はっきりいって、かなりの衝撃的な作品だと思う。たしかに通俗的な概念を排除し、音楽とドラマを再構築した作品とは聞いていたが、ここまで超越した作品だったとは。昨年見たベリオのオペラ「クロナカ」やリゲティの「グラン・マカブル」などはラッヘマンと比較すればバロックオペラに見えてくる。むしろ映像と照明によるシンプルなステージと壮大な音響空間による一大カンタータという印象を抱いた。

聞えてくる音楽はいわゆる音楽ではなく、特殊奏法それも楽器の極限状態から発せられる生々しい響きのモザイク模様。レイアウトも巨大で指揮者を取り囲む弦楽八重奏の外側左右にさらに弦楽器とヴォーカルを配置。2階席バルコニーの至るところにも各種アンサンブルを配置し実に壮観だ。全ての音は長く続くことはなく、時によってノイズとして扱われている。シンプルな音響素材が重なり集合することで独特の響きが作られる。

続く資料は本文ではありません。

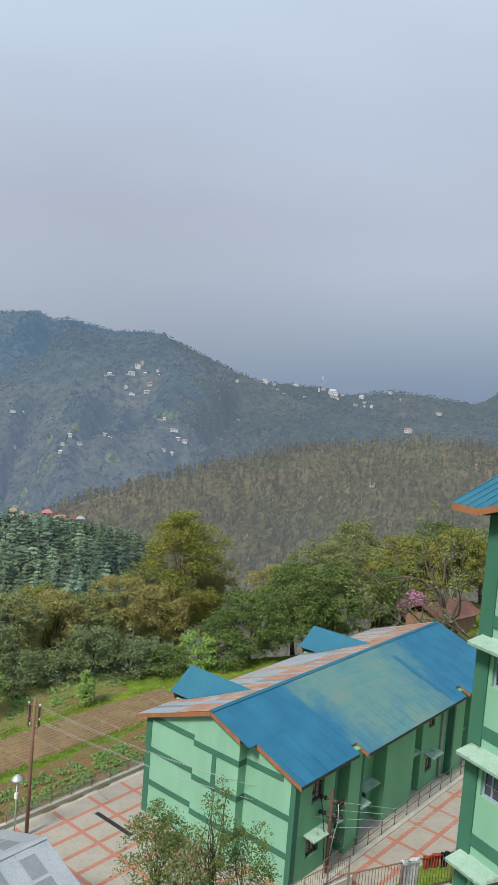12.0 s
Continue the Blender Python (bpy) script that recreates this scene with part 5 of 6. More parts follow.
def long_building():
    b = thing("long_building", "two-storey mint green building with dark green bands and blue sheet roof", "building", SITE)
    # the end wall in two planes
    slab([(0, 0, -1), (0, 0, roof_z(0) - 0.06), (0, RY, RIDGE - 0.06), (0, -7.3, roof_z(-7.3) - 0.06), (0, -7.3, -1)][::-1], 0.95, "end_wall", MINT, b)
    slab([(0.65, -7.3, -1), (0.65, -7.3, roof_z(-7.3) - 0.06), (0.65, -WD, roof_z(-WD) - 0.06), (0.65, -WD, -1)][::-1], 0.35, "end_wall", MINT, b)
    slab([(LONG, -WD, -1), (LONG, -WD, roof_z(-WD) - 0.06), (LONG, RY, RIDGE - 0.06), (LONG, 0, roof_z(0) - 0.06), (LONG, 0, -1)][::-1], 0.3, "end_wall", MINT, b)
    part("side_wall", boxed(0.95, LONG - 0.3, -0.3, 0, -1, EAVE - 0.1), MINT, b)
    p = 0.03
    for y0, y1, zc in ((-0.42, -3.9, 6.0), (-3.9, -7.05, 5.72), (-0.42, -3.9, 4.02), (-3.9, -7.05, 3.72), (-0.42, -3.9, 2.0), (-3.9, -7.05, 1.66)):
        top = min(zc + 0.17, roof_z(y0) - 0.1)
        part("band", boxed(-p, 0.02, y1, y0, zc - 0.17, top), GREEN, b)
    part("band", boxed(-p, 0.02, -5.68, -5.36, 3.89, 5.55), GREEN, b)
    part("band", boxed(-p - 0.004, 0.02, -0.42, 0.03, -1, 6.02), GREEN, b, "dark green corner strip")
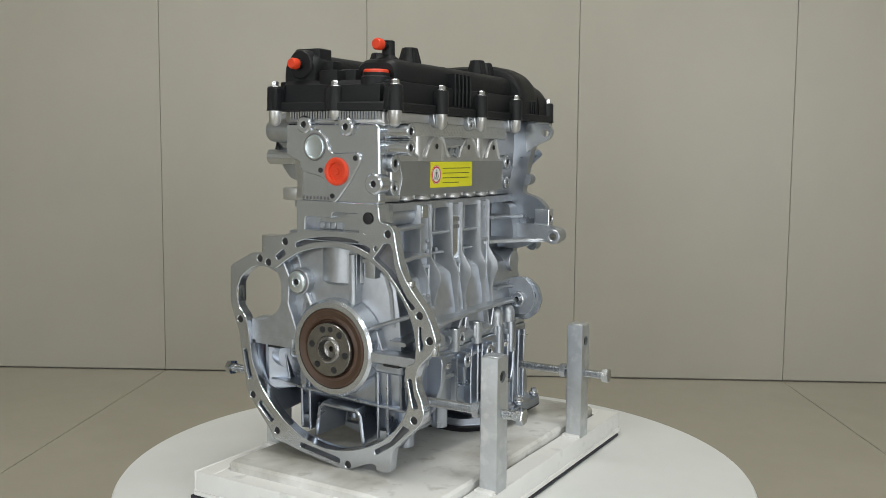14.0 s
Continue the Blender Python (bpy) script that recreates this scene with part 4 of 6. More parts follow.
def build_head():
    bm = B()
    prism(bm, [(-0.112, DECK), (-0.108, -0.02), (-0.118, 0.03), (-0.118, RIM - 0.004), (0.046, RIM - 0.004), (0.044, 0.01), (0.036, DECK)], "x", -0.200, 0.2135)
    soften(bm, 0.003, 2)
    prism(bm, rounded([(-0.212, -0.128), (0.220, -0.128), (0.222, 0.05), (-0.20, 0.052), (-0.212, 0.045)], 0.012), "z", RIM - 0.016, RIM - 0.0005, 0.001)
    head = part("cylinder_head", bm, HEADMAT, engine)
    bm = B()
    cyl(bm, (0.0255, -0.106, DECK), (0.0265, -0.126, 0.018), 0.0265, 0.030, n=32)
    part("breather_top", bm, HEADMAT, head)
    # wavy cast wall under the intake flange
    bm = B()
    wave = []
    for k in range(97):
        x = -0.176 + 0.372 * k / 96
        d = 0.5 + 0.5 * math.cos(2 * math.pi * (x + 0.105) / 0.0905)
        wave.append((x, -0.112 - 0.016 * d ** 0.45))
    prism(bm, wave + [(0.196, -0.09), (-0.176, -0.09)], "z", DECK, 0.020, 0.002)
    part("port_wall", bm, HEADMAT, head)
    for x in (-0.150, -0.128, 0.150):
        bm = B()
        box(bm, x - 0.004, x + 0.004, -0.133, -0.1, DECK, 0.012, 0.0025)
        part("rib", bm, HEADMAT, head)
    for x in (-0.205, -0.178, 0.204):
        bm = B()
        box(bm, x - 0.009, x + 0.009, -0.135, -0.1, DECK - 0.002, DECK + 0.016, 0.002)
        part("block_lug", bm, HEADMAT, head)
    bm = B()
    prism(bm, rect(0.090, 0.138, -0.030, -0.010, 0.002), "y", -0.10, -0.138, 0.002)
    part("machined_pad", bm, MACH, head)
    # intake flange, leaning back
    bm = B()
    for a, b in ((-0.140, -0.0), (0.034, 0.190), (-0.003, 0.04)):
        if a == -0.003:
            prism(bm, [(-0.11, -0.004), (-0.110, 0.05), (-0.150, 0.060), (-0.163, 0.014)], "x", a, b)
        else:
            prism(bm, [(-0.105, -0.026), (-0.110, 0.05), (-0.150, 0.060), (-0.164, 0.012), (-0.142, -0.014)], "x", a, b)
    soften(bm, 0.003, 2)
    part("intake_flange", bm, CAST, head)
    lean = pose(0.0265, -0.1585, 0.037, -16.5, 0, 0)      # plate's own plane: x along, z up
    bm = B()
    prism(bm, rounded([(-0.164, 0.026), (0.165, 0.026), (0.165, -0.024), (-0.160, -0.024), (-0.167, -0.008)], 0.004), "y", 0.004, -0.0022, 0.0006)
    cover_plate = part("cover_plate", bm, GREYPLATE, head, "grey sheet-metal plate closing the intake ports")
    cover_plate.matrix_basis = lean
    for x, rx, rz in ((0.140, 0.026, 0.0165), (-0.140, 0.010, 0.008)):
        bm = B()
        prism(bm, [(x + rx * math.cos(radians(a)), 0.002 + rz * math.sin(radians(a))) for a in range(0, 360, 15)], "y", 0.0, -0.0034, 0.0012, 0.003)
        part("dent", bm, GREYPLATE, cover_plate)
    # screwed lugs at both ends
    bm = B()
    for x in (-0.146, 0.2005):
        boss(bm, (x, -0.11, 0.017), (x, -0.168, 0.017), 0.0115, 0.004, 0.014)
        s_ = 1 if x < 0 else -1
        prism(bm, [(x - 0.006, 0.01), (x + 0.006, 0.01), (x + s_ * 0.012, 0.045), (x, 0.045)], "y", -0.11, -0.158, 0.002)
    parts("flange_lug", bm, MACH, head)
    bm = B()
    cyl(bm, (-0.166, -0.11, -0.003), (-0.166, -0.148, -0.003), 0.0135, 0.0125, n=20, ch=0.002)
    part("blind_boss", bm, CAST, head)
    # the hanger tab and middle bracket
    bm = B()
    prism(bm, rounded([(-0.088, 0.012), (-0.070, 0.012), (-0.070, -0.012), (-0.074, -0.020), (-0.084, -0.020), (-0.088, -0.012)], 0.003), "y", -0.166, -0.169, 0.0006)
    tab = part("hanger_tab", bm, GREYPLATE, head)
    hole_disc("intake", -0.079, -0.1692, -0.012, 0.003, tab)
    bm = B()
    prism(bm, rect(-0.003, 0.061, 0.068, 0.080, 0.001), "y", -0.125, -0.146, 0.001)
    prism(bm, rect(0.009, 0.048, 0.054, 0.072, 0.001), "y", -0.125, -0.1535, 0.001)
    bracket = part("hanger_bracket", bm, GREYPLATE, head, "blue-grey sheet bracket with two screws")
    for x in (0.018, 0.040):
        bm = B()
        lathe(bm, on("intake", x, -0.1535, 0.0675), [(0.0035, 0), (0.003, 0.0015), (0.0014, 0.0015), (0.0012, 0.0006), (0, 0.0006)], 12)
        part("screw", bm, STEEL, bracket)
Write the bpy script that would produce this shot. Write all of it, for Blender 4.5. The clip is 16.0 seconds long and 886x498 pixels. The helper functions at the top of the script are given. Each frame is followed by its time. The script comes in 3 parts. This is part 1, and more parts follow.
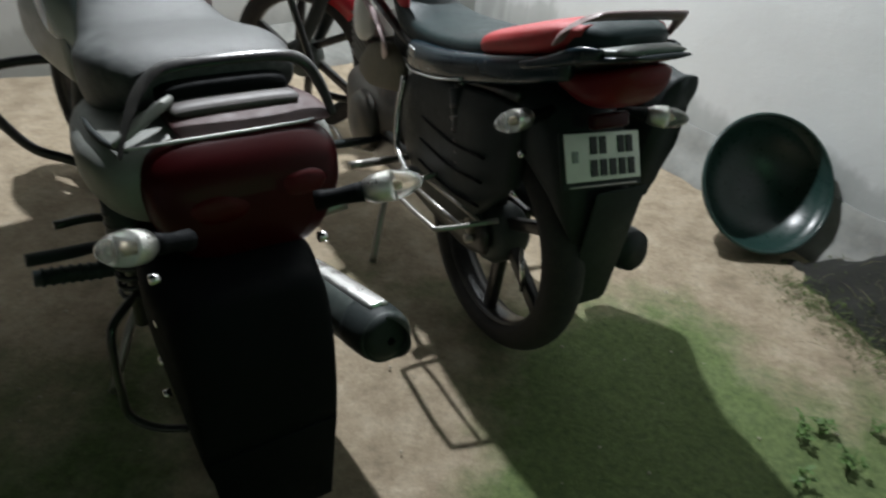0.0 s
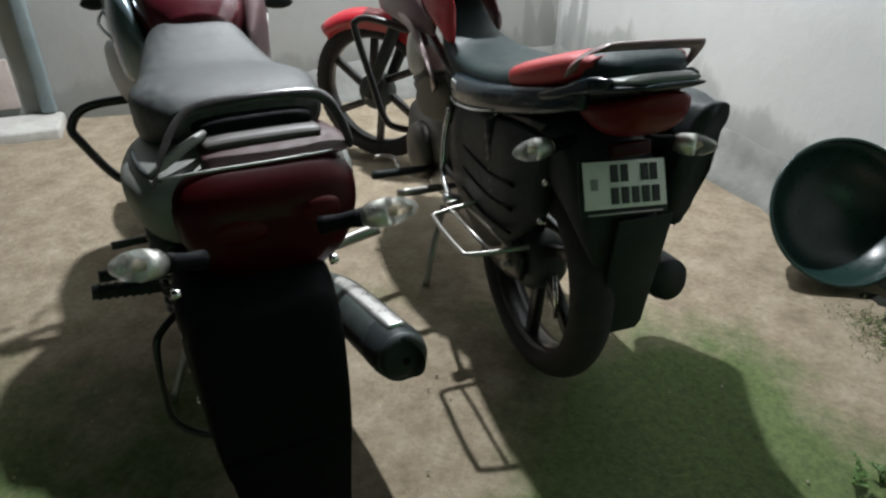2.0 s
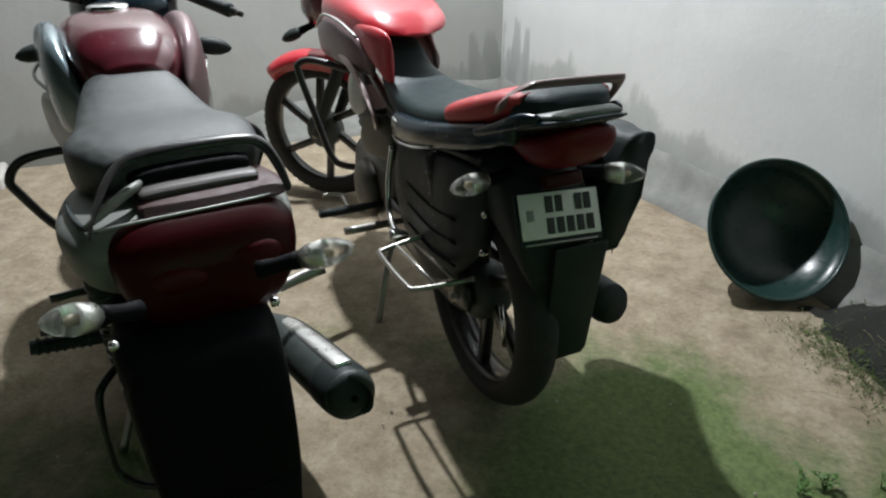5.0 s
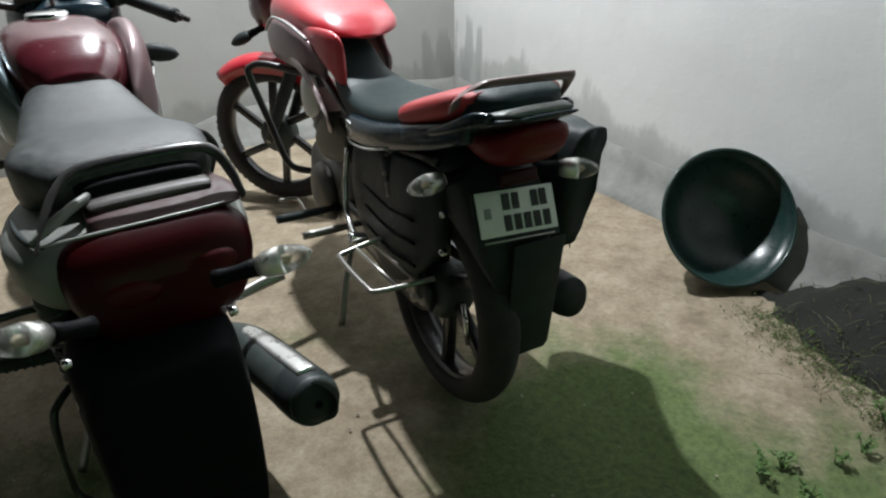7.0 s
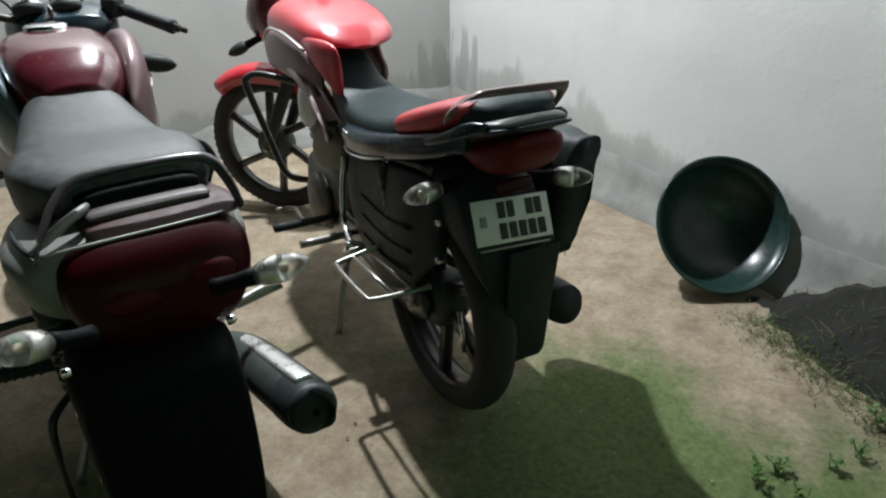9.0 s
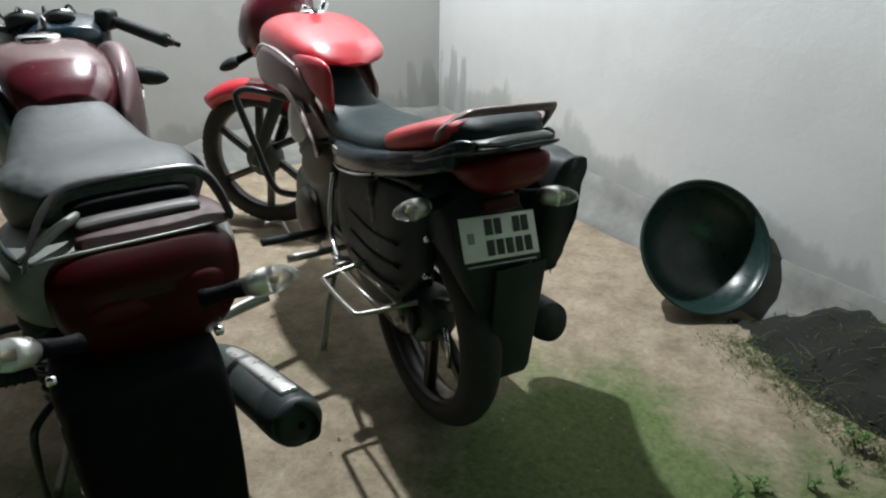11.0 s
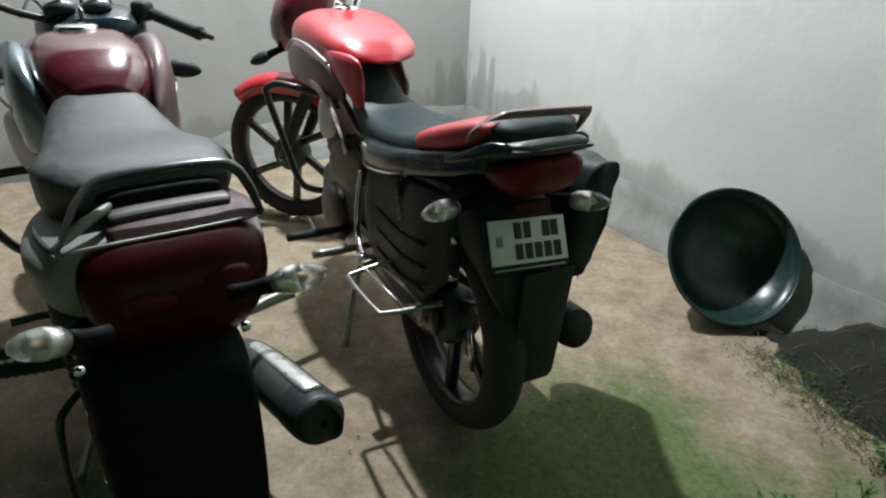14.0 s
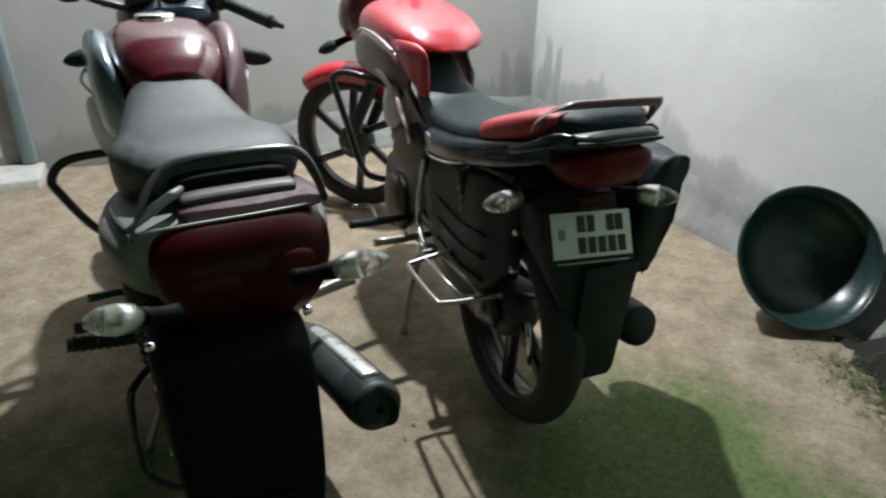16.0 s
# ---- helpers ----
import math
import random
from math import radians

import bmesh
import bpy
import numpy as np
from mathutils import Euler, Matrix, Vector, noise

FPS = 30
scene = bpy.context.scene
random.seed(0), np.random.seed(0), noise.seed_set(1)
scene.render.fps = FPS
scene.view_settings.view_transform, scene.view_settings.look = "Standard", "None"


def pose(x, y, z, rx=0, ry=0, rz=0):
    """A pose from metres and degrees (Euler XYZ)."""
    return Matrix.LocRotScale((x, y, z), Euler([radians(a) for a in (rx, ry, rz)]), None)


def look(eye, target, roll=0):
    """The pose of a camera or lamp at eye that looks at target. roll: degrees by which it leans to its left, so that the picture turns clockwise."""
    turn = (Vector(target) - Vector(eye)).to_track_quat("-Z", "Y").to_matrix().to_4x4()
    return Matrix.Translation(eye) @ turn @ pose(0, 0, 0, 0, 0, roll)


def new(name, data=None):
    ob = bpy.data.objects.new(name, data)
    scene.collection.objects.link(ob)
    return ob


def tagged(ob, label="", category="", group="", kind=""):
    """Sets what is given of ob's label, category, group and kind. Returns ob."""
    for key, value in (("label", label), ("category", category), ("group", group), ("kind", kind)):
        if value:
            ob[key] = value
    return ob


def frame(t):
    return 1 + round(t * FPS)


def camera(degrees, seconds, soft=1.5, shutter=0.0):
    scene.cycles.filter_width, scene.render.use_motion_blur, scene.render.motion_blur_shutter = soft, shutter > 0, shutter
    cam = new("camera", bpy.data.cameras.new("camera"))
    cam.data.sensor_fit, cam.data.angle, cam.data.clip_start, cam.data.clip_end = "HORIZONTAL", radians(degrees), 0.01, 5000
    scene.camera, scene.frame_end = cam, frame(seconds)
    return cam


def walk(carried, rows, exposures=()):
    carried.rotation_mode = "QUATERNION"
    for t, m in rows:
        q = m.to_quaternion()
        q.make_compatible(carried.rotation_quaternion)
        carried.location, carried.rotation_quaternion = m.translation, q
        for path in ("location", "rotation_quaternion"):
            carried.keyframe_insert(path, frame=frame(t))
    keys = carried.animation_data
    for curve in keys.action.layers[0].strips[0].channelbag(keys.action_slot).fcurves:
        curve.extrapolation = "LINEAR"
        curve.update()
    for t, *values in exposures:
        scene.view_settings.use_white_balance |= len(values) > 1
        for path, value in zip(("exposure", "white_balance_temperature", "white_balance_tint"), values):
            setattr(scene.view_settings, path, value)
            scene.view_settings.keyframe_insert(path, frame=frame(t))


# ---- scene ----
cam = camera(66.9, 16.0, soft=2.2, shutter=0.4)
PATH = [
    (0, (0.147, -0.013, 1.17), (0.007, 1.662, 0.086), 5.3),
    (0.5, (0.218, -0.021, 1.186), (-0.215, 1.637, 0.155), 0.5),
    (1, (0.271, -0.035, 1.189), (-0.273, 1.592, 0.161), 0.8),
    (1.5, (0.286, -0.022, 1.187), (-0.227, 1.554, 0.068), 0.9),
    (2, (0.317, -0.022, 1.198), (-0.14, 1.632, 0.17), 0.6),
    (2.5, (0.336, -0.021, 1.208), (-0.105, 1.656, 0.212), -0.8),
    (3, (0.346, -0.021, 1.211), (-0.07, 1.672, 0.23), -1.0),
    (3.5, (0.348, -0.02, 1.212), (-0.085, 1.673, 0.24), -1.4),
    (4, (0.353, -0.02, 1.211), (-0.065, 1.687, 0.256), -1.0),
    (4.5, (0.359, -0.028, 1.216), (-0.028, 1.69, 0.267), -0.5),
    (7, (0.368, -0.027, 1.222), (0.117, 1.713, 0.27), -1.0),
    (7.5, (0.371, -0.038, 1.231), (0.161, 1.708, 0.278), -0.6),
    (8, (0.371, -0.04, 1.239), (0.117, 1.708, 0.3), -1.2),
    (8.5, (0.373, -0.036, 1.236), (0.146, 1.714, 0.296), -0.9),
    (9, (0.371, -0.038, 1.228), (0.128, 1.715, 0.297), -1.1),
    (11.5, (0.364, -0.057, 1.229), (0.167, 1.73, 0.352), 0.8),
    (12, (0.355, -0.053, 1.226), (0.138, 1.725, 0.335), 0.8),
    (12.5, (0.358, -0.044, 1.226), (0.134, 1.729, 0.327), 0.7),
    (13, (0.356, -0.04, 1.224), (0.133, 1.732, 0.323), 1.6),
    (13.5, (0.349, -0.041, 1.226), (0.096, 1.728, 0.328), 1.6),
    (14, (0.348, -0.044, 1.23), (0.09, 1.73, 0.344), 1.7),
    (14.5, (0.348, -0.046, 1.233), (0.104, 1.732, 0.351), 2.1),
    (15, (0.346, -0.046, 1.233), (0.091, 1.734, 0.358), 2.1),
    (15.5, (0.344, -0.039, 1.229), (0.068, 1.732, 0.342), 2.1),
    (16, (0.344, -0.039, 1.225), (-0.084, 1.689, 0.312), 0.9),
]
walk(cam, [(t, look(eye, target, roll)) for t, eye, target, roll in PATH])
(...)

冒頭のヴィデオが写しだした流氷と音楽は「マッチ売り」の凍えを描き出す。途中、かなり強烈な音楽表現と遭遇するが、前半は異様な音表現に馴れていないためか、かなりの拒絶反応も感じた。しかし良く聴くとラッヘンマンの音楽も作られたものではなく、自然界に存在する響きの集りであり、ある種の親和感すら感じられるようになってくる。特に中盤以降はサラ・レナードの悲痛なヴォーカルに「マッチ売りの悲惨さ」を痛く感じ入る。響きには残酷さ、悲哀さ、自然さなどの要素がカットグラスのように散りばめられている。これら既存の感情要素を見出した時には、不思議な安堵感も覚えた。

しかしこの作品の響きはとても複雑だ。沢山のアンサンブルで構成されているので、指揮者のスコアもいったい何段になっているのか想像できないほど縦長。輻輳するノイズで風や動きのある響きは時に美しく、時に醜く、その表情の多彩さは驚くほどであるが、これを演奏した東響のテクニックも素晴らしい。いずれにしても今日1回だけでは作品の把握がとても出来ない。機会があればハンブルク初演のようにオペラ形式で聴いてみたい。